Newer carriers often do best with a setup that is forgiving and easy to live with. That usually means a model-specific holster with dependable retention, adjustable positioning, and enough comfort for all-day wear. Experienced carriers may be more willing to fine-tune details like cant, claw use, or shell tension to dial in concealment and access.
This is also where quality pays off. Better materials, better fitment, and better engineering usually show up first in comfort. A well-built holster does not just hold a gun. It manages weight, controls movement, protects access, and helps you forget it is there until you need it.
There is no universal winner, but there is a right fit
Anyone promising a single holster as the answer for everybody is overselling it. The most comfortable concealed carry holster for a slim appendix carrier in a T-shirt may be completely wrong for a woman carrying in business attire, a larger-framed driver commuting daily, or someone who wants deeper concealment with a full-size handgun.
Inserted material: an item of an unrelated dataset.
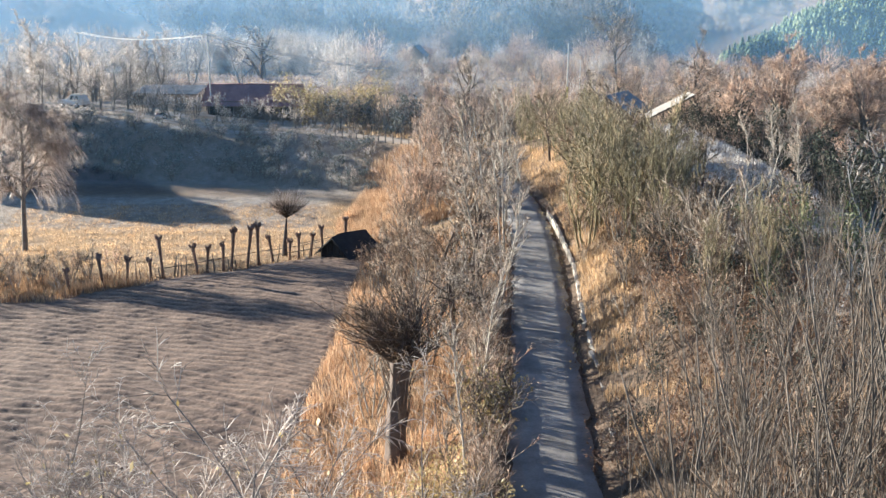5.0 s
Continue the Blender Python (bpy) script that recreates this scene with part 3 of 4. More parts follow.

That said, the best holsters tend to share a few traits. They are designed for real-world wear, not just range-day impressions. They offer secure retention without making the draw miserable. They account for body movement. They stay put. And they respect the fact that concealed carry only works if you can do it comfortably and consistently.
Urban Carry has built much of its reputation around exactly that problem: helping responsibly armed Americans carry with more comfort, better concealment, and more confidence in everyday life. That kind of design thinking matters because comfort is not a luxury feature. It is what makes responsible carry practical Monday through Sunday.
A good holster should not demand constant compromise. It should fit your handgun, support your routine, and make carrying feel natural enough that you keep doing it. If you are choosing between something that looks impressive and something you will actually wear all day, pick the one that earns a spot in your life. That is usually the one worth carrying.